Though many protestors and activists clearly have and will continue to call for increased freedom and democracy and many who have never been politically involved before have taken to the streets to take up the cause, there has not yet been a ‘democratic wave’ if one judges that by the state-by-state results of the Arab Spring thus far. The Middle East and North Africa region is still overwhelmingly not free and democratic (Freedom House, 2013). This being the case, it is hard to argue that the Freedom Agenda contributed to a ‘democratic wave’ resulting from the Arab Spring if there really hasn’t been such a wave as yet.

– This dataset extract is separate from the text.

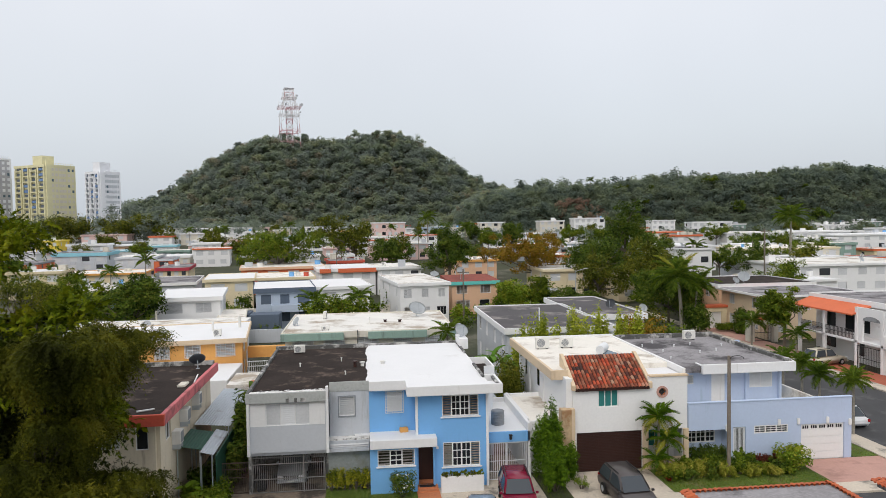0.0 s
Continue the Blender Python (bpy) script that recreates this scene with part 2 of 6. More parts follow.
    "concrete": mat("driveway_concrete", (0.57, 0.50, 0.405), var=0.15, stain=(0.20, 0.18, 0.155), amount=0.42, stain_scale=0.6),
    "old_concrete": mat("stained_driveway", (0.27, 0.215, 0.165), var=0.3, stain=(0.07, 0.058, 0.048), amount=0.6, stain_scale=0.45, fine=5, bump=0.3),
    "salmon": mat("salmon_paving", (0.50, 0.29, 0.235), var=0.13, stain=(0.36, 0.2, 0.165), amount=0.35),
    "brick": mat("brick_red_paving", (0.40, 0.115, 0.065), var=0.2),
    "clay": mat("orange_clay_path", (0.55, 0.20, 0.09), var=0.2),
    "asphalt": mat("asphalt", (0.06, 0.06, 0.062), var=0.2, stain=(0.10, 0.10, 0.10), amount=0.35, rough=0.9),
    "lawn": mat("cut_lawn", (0.10, 0.15, 0.022), var=0.5, coarse=0.9, fine=9, bump=0.8, rough=0.95, stain=(0.13, 0.125, 0.045), amount=0.3),
    "earth": mat("grassy_earth", (0.048, 0.054, 0.026), var=0.4, coarse=0.08, fine=2.0, bump=0.5, rough=0.95, stain=(0.13, 0.12, 0.09), amount=0.4, stain_scale=0.06),
    "dark_bark": mat("dark_brown_bark", (0.05, 0.042, 0.034), var=0.35, fine=9, bump=0.7, rough=0.95),
    "bark": mat("grey_brown_bark", (0.13, 0.108, 0.085), var=0.35, fine=9, bump=0.7, rough=0.9),
    "pale_bark": mat("pale_bark", (0.28, 0.255, 0.21), var=0.3, fine=8, bump=0.6, rough=0.9),
    "pole_wood": mat("weathered_pole_timber", (0.20, 0.17, 0.14), var=0.3, fine=9, bump=0.5, rough=0.9),
    "ac": mat("off_white_appliance", (0.72, 0.71, 0.67), rough=0.5, var=0.06, stain=(0.45, 0.42, 0.37), amount=0.15, streak=True),
    "black": mat("black_plastic", (0.02, 0.02, 0.022), rough=0.5, var=0.2, bump=0.05),
    "rubber": mat("tyre_rubber", (0.018, 0.018, 0.018), rough=0.9, var=0.2),
    "dish": mat("pale_dish_paint", (0.55, 0.58, 0.60), rough=0.5, var=0.1, bump=0.05),
    "grey_dish": mat("grey_mesh_dish", (0.10, 0.11, 0.125), rough=0.6, var=0.15, bump=0.05),
    "maroon_car": mat("maroon_car_paint", (0.20, 0.012, 0.035), rough=0.25, var=0.0, bump=0, spec=0.6),
    "bronze_car": mat("grey_brown_car_paint", (0.10, 0.088, 0.085), rough=0.3, var=0.0, bump=0, metal=0.5, spec=0.6),
    "silver_car": mat("silver_car_paint", (0.55, 0.57, 0.59), rough=0.28, var=0.0, bump=0, metal=0.4, spec=0.6),
    "blue_car": mat("silver_blue_car_paint", (0.30, 0.38, 0.48), rough=0.28, var=0.0, bump=0, metal=0.4, spec=0.6),
    "sand_car": mat("champagne_car_paint", (0.55, 0.50, 0.40), rough=0.28, var=0.0, bump=0, metal=0.2, spec=0.6),
    "white_car": mat("white_car_paint", (0.78, 0.79, 0.80), rough=0.28, var=0.0, bump=0, spec=0.6),
    "red_car": mat("red_car_paint", (0.5, 0.02, 0.02), rough=0.28, var=0.0, bump=0, spec=0.6),
    "lamp": mat("clear_lamp_lens", (0.75, 0.76, 0.78), rough=0.15, var=0.04, bump=0, spec=0.7),
    "tail": mat("red_lamp_lens", (0.35, 0.01, 0.01), rough=0.2, var=0.04, bump=0, spec=0.7),
    "mast_white": mat("white_mast_paint", (0.80, 0.79, 0.80), var=0.08, bump=0),
    # Mast red paled to pink, with the haze put into the colour.
    "mast_red": mat("hazed_red_mast_paint", (0.58, 0.34, 0.36), var=0.1, bump=0),
    # Grey tower wall lightened to stand for haze.
    "apt_grey": mat("hazed_grey_apartment_wall", (0.45, 0.45, 0.48), var=0.08, coarse=0.06, fine=0.6, bump=0),
    "apt_yellow": mat("pale_yellow_apartment_wall", (0.70, 0.66, 0.42), var=0.08, coarse=0.06, fine=0.6, bump=0),
    "apt_white": mat("white_apartment_wall", (0.80, 0.81, 0.84), var=0.06, coarse=0.06, fine=0.6, bump=0),
    "curtain": mat("blue_storm_shutter", (0.16, 0.26, 0.46), var=0.2, bump=0),
    "maroon_leaf": leaf_mat("maroon_leaves", (0.05, 0.012, 0.010), (0.11, 0.022, 0.018), (0.16, 0.05, 0.03), (0.05, 0.05, 0.012)),
    "flower": mat("white_petals", (0.8, 0.8, 0.78), var=0.05, bump=0),
    "red_leaf": leaf_mat("red_leaves", (0.22, 0.012, 0.012), (0.36, 0.03, 0.02), (0.12, 0.02, 0.02)),
    "leaf_dark": leaf_mat("dark_green_leaves", (0.018, 0.034, 0.006), (0.055, 0.10, 0.012), (0.10, 0.15, 0.018), (0.14, 0.165, 0.024), glow=0.22),
    # Near-black greens: the shade under the front crowns is in the leaf colour.
    "leaf_shade": leaf_mat("shade_coloured_leaves", (0.008, 0.012, 0.003), (0.013, 0.020, 0.004), (0.020, 0.028, 0.006), (0.03, 0.034, 0.008), glow=0.1),
    "leaf_mid": leaf_mat("green_leaves", (0.028, 0.048, 0.005), (0.08, 0.132, 0.010), (0.14, 0.195, 0.016), (0.20, 0.21, 0.022), glow=0.22),
    "leaf_bright": leaf_mat("fresh_green_leaves", (0.075, 0.125, 0.010), (0.14, 0.22, 0.016), (0.22, 0.30, 0.025), (0.30, 0.29, 0.03), glow=0.22),
    "leaf_gold": leaf_mat("yellowing_leaves", (0.10, 0.085, 0.010), (0.22, 0.135, 0.014), (0.32, 0.165, 0.018), (0.26, 0.21, 0.025), glow=0.28),
    "leaf_olive": leaf_mat("olive_leaves", (0.025, 0.034, 0.005), (0.08, 0.10, 0.011), (0.14, 0.155, 0.017), (0.20, 0.185, 0.023), glow=0.22),
    # Far leaves: haze is put into the pale base colours and the sheen.
    "leaf_far": leaf_mat("hazed_hill_leaves", (0.20, 0.25, 0.195), (0.225, 0.278, 0.19), (0.255, 0.305, 0.18), (0.31, 0.33, 0.17), glow=0.6, grain=0.2, spread=0.6, patch=0.08, spec=0.25, rough=0.8, haze_sheen=0.4),
    "leaf_far_dark": leaf_mat("hazed_dark_leaves", (0.18, 0.225, 0.195), (0.205, 0.25, 0.198), (0.23, 0.275, 0.19), glow=0.6, grain=0.2, spread=0.55, patch=0.08, spec=0.25, rough=0.8, haze_sheen=0.4),
    "leaf_rust": leaf_mat("hazed_rust_leaves", (0.255, 0.235, 0.165), (0.285, 0.258, 0.165), (0.27, 0.275, 0.165), glow=0.6, grain=0.2, spread=0.5, patch=0.08, spec=0.25, rough=0.8, haze_sheen=0.4),
    "leaf_variegated": leaf_mat("variegated_hedge_leaves", (0.035, 0.06, 0.006), (0.14, 0.18, 0.014), (0.36, 0.35, 0.03), (0.50, 0.44, 0.05), glow=0.2, grain=0.8, spread=0.4, patch=1.2),
    # Ridge leaf colours lightened towards the hazed tones of the hill.
    "leaf_ridge": leaf_mat("hazed_ridge_leaves", (0.18, 0.225, 0.17), (0.205, 0.25, 0.165), (0.235, 0.275, 0.16), glow=0.58, grain=0.2, spread=0.6, patch=0.06, spec=0.2, rough=0.8),
    "leaf_ridge_dark": leaf_mat("hazed_dark_ridge_leaves", (0.14, 0.18, 0.15), (0.165, 0.205, 0.155), (0.19, 0.23, 0.15), glow=0.58, grain=0.2, spread=0.6, patch=0.06, spec=0.2, rough=0.8),
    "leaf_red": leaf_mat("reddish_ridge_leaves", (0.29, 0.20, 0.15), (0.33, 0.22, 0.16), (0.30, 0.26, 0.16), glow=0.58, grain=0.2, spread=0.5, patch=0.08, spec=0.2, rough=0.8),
    "leaf_canopy": leaf_mat("bright_canopy_leaves", (0.022, 0.034, 0.002), (0.058, 0.088, 0.003), (0.13, 0.165, 0.005), (0.22, 0.225, 0.010), glow=0.14, grain=0.4, spread=0.55, patch=0.5),
    "leaf_olive_dark": leaf_mat("brownish_green_leaves", (0.022, 0.028, 0.003), (0.05, 0.06, 0.005), (0.10, 0.105, 0.008), (0.17, 0.14, 0.014), glow=0.14, grain=0.4, spread=0.55, patch=0.5),
    "leaf_willow": leaf_mat("fine_drooping_leaves", (0.016, 0.019, 0.002), (0.040, 0.047, 0.004), (0.082, 0.086, 0.007), (0.14, 0.128, 0.012), glow=0.12, grain=0.4, spread=0.55, patch=0.6),
    "grass": leaf_mat("lawn_blades", (0.06, 0.11, 0.012), (0.12, 0.19, 0.02), (0.18, 0.24, 0.035), (0.24, 0.22, 0.06), glow=0.22),
    "leaf_clump": leaf_mat("fresh_bamboo_leaves", (0.035, 0.075, 0.005), (0.075, 0.15, 0.008), (0.14, 0.235, 0.013), glow=0.22),
    "bamboo": leaf_mat("light_bamboo_leaves", (0.20, 0.25, 0.02), (0.36, 0.42, 0.04), (0.50, 0.50, 0.07), glow=0.3),
    "palm": leaf_mat("palm_fronds", (0.05, 0.09, 0.010), (0.10, 0.165, 0.016), (0.17, 0.225, 0.025), glow=0.22),
    "palm_yellow": leaf_mat("yellow_green_fronds", (0.15, 0.19, 0.02), (0.29, 0.31, 0.035), (0.42, 0.37, 0.07), glow=0.22),
    "banana": leaf_mat("banana_leaves", (0.07, 0.16, 0.02), (0.13, 0.27, 0.035), (0.18, 0.33, 0.05)),
}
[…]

Nonetheless, as above, it is still far too early days to judge what caused or will become of the Arab Spring.

Conclusion
The Bush Freedom Agenda has not contributed to a ‘democratic wave’ resulting from the Arab Spring. The Bush administration deviated from the agenda as much as it adhered to it. Some of the same evidence it puts forward to show its support for the agenda shows equally it did not support it. The administration’s goals in applying the agenda were arguably not met in practice. It is questionable if there has been a ‘democratic wave’ at all thus far following the Arab Spring, though it is still too early to form real conclusions yet as to the causes and consequences of the uprisings. The Arab Spring continues today in many places. However it should be clear that a policy agenda that was only partially or haphazardly followed and has arguably not brought about the goals it sought to achieve in an event that is not yet over cannot be credited with achieving anything.